Where have we gone wrong?
Some simple dimensional analysis hints at a potential solution. There are two key length scales entering the problem: the Planck length ℓ and the cosmic scale L (read: the diameter of the observable universe). The contrast between the two is vast: 61 orders of magnitude. Wouldn’t it be a huge surprise if these two extreme length scales can be combined into a volume of the right size to describe the dark energy density? Well – surprise, surprise – this is easy to achieve. The experimental value of the dark energy density happens to coincide with one Planck quantum per volume of size L2ℓ. Yet, as we saw above, standard quantum field theory predicts a zero point energy density of one Planck quantum per ℓ3. Can we change two of the ℓ’s in this equation into L’s?

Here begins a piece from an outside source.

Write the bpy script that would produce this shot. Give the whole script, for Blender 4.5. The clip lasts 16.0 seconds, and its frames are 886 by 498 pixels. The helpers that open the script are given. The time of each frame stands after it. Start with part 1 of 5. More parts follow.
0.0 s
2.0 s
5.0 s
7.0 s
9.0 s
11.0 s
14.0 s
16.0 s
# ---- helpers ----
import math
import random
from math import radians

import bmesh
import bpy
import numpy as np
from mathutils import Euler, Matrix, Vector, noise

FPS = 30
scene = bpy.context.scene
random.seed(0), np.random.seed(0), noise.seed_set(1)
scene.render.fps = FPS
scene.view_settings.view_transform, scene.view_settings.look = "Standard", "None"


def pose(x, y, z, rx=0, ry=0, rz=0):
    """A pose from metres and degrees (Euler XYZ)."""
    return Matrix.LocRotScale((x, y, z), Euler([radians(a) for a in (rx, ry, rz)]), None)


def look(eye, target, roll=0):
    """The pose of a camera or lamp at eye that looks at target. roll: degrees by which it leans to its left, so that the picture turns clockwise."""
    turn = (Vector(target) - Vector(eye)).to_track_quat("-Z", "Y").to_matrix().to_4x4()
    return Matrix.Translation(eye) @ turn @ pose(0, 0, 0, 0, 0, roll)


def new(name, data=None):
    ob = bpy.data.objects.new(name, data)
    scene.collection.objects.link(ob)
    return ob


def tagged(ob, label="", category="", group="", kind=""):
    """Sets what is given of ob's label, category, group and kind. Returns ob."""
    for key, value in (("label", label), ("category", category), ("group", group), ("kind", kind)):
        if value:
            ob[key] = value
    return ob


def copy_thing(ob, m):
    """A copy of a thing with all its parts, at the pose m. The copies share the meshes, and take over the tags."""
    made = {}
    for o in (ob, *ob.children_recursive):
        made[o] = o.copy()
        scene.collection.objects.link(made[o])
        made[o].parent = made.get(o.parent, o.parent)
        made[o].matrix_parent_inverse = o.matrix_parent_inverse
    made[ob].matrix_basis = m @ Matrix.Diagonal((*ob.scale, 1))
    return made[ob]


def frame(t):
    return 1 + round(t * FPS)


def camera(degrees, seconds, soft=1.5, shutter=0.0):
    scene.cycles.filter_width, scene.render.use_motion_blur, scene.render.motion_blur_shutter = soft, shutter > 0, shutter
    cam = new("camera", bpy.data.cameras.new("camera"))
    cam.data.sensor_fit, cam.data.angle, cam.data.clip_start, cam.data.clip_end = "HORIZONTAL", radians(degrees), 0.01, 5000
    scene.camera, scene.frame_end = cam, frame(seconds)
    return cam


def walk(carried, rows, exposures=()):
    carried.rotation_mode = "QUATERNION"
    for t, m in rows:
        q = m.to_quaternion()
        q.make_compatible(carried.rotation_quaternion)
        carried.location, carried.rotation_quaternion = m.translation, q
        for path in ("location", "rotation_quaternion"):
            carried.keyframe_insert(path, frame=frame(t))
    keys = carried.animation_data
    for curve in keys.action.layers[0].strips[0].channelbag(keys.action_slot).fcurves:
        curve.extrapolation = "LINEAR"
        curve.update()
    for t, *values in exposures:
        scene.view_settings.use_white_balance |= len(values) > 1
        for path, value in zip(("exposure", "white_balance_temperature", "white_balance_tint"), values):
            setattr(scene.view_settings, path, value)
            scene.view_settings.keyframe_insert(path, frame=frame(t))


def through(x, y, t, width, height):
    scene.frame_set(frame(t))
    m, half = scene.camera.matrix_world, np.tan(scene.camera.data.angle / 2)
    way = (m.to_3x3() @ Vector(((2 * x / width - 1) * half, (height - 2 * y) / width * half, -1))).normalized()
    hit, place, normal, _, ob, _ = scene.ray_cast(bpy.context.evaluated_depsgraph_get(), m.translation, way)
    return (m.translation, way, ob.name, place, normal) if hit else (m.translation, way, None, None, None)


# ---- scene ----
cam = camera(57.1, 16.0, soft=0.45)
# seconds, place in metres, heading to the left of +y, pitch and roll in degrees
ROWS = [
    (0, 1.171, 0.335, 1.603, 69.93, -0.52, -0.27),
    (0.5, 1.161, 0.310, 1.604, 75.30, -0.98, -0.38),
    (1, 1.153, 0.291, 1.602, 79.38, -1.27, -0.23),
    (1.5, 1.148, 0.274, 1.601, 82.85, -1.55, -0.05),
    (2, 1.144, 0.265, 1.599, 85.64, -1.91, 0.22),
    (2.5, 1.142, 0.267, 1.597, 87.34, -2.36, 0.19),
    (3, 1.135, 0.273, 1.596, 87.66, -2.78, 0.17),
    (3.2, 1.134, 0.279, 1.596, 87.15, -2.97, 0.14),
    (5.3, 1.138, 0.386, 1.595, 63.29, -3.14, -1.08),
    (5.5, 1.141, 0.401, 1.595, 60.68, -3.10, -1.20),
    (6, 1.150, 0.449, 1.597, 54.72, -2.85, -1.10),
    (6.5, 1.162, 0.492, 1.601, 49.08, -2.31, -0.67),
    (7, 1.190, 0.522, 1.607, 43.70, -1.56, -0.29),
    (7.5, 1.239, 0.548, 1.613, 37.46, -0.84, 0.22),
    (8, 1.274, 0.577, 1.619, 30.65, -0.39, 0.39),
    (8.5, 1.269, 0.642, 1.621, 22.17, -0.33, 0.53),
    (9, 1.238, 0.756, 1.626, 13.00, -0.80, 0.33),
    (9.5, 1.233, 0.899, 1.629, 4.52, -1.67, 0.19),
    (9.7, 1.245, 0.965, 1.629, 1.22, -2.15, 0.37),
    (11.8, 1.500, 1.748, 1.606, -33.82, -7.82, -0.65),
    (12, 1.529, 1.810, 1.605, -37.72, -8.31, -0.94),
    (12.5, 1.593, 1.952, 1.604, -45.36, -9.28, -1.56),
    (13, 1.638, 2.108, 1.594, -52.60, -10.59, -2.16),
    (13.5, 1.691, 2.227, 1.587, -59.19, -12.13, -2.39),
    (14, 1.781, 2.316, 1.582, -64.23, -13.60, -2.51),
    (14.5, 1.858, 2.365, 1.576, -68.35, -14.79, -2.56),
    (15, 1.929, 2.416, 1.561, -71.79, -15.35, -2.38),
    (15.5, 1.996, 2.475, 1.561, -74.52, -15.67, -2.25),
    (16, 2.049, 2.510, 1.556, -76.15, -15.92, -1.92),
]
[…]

Yes we can. Key is to realize that the ℓ3 volume enters into the theoretical description because standard QFT assumes one degree of freedom per Planck cube. So according to QFT our universe has a total of (L/ℓ)3 degrees of freedom. This however ignores the holographic nature of our universe that was postulated by Gerard ‘t Hooft in 1993. The holographic principle states that standard QFT vastly overestimates the number of degrees of freedom available. More precisely, the holographic principle forbids a system of linear size L to have more than (L/ℓ)2 degrees of freedom. So, this in itself already changes one ℓ in the equation for the dark energy density into an L. But there is more. QFT associates a zero-point energy of one Planck unit with each degree of freedom. This does not necessarily carry over into a holographic description. The degrees of freedom in the holographic description are non-local, and the wavelengths corresponding to the zero-point motion can probably be linked to the macroscopic length L, rather then to to the microscopic length ℓ. This effect (embodied in the so-called ‘UV/IR connection’) gives us another swap between ℓ and L in the equation for the dark energy density so that with all holographic effects incorporated we arrive at ℓ/L Planck energies per volume of size ℓ2L, or equivalently, one Planck energy per volume of size L2ℓ.
Is this all the correct way to look at the expansion of our universe? Or is the Planck energy per volume L2ℓ some coincidence? I don’t know the answer. What I do know, is that if the above is in essence correct, holographic considerations will be an integral element of the still elusive theory of quantum gravity. It is also clear that the strict holographic cut-offs to the number of degrees of freedom and the allowed energies per degree of freedom will be of immense help to regularize this theory of quantum gravity. History tells us that experimentally demonstrated discrepancies in our understanding of the fundamental laws of physics never last for more than a few decades. So I dare to make the prediction that in the first half of this century we will witness a revolution in our thinking about the universe in the form of a fully consistent theory of quantum gravity. These are exciting times!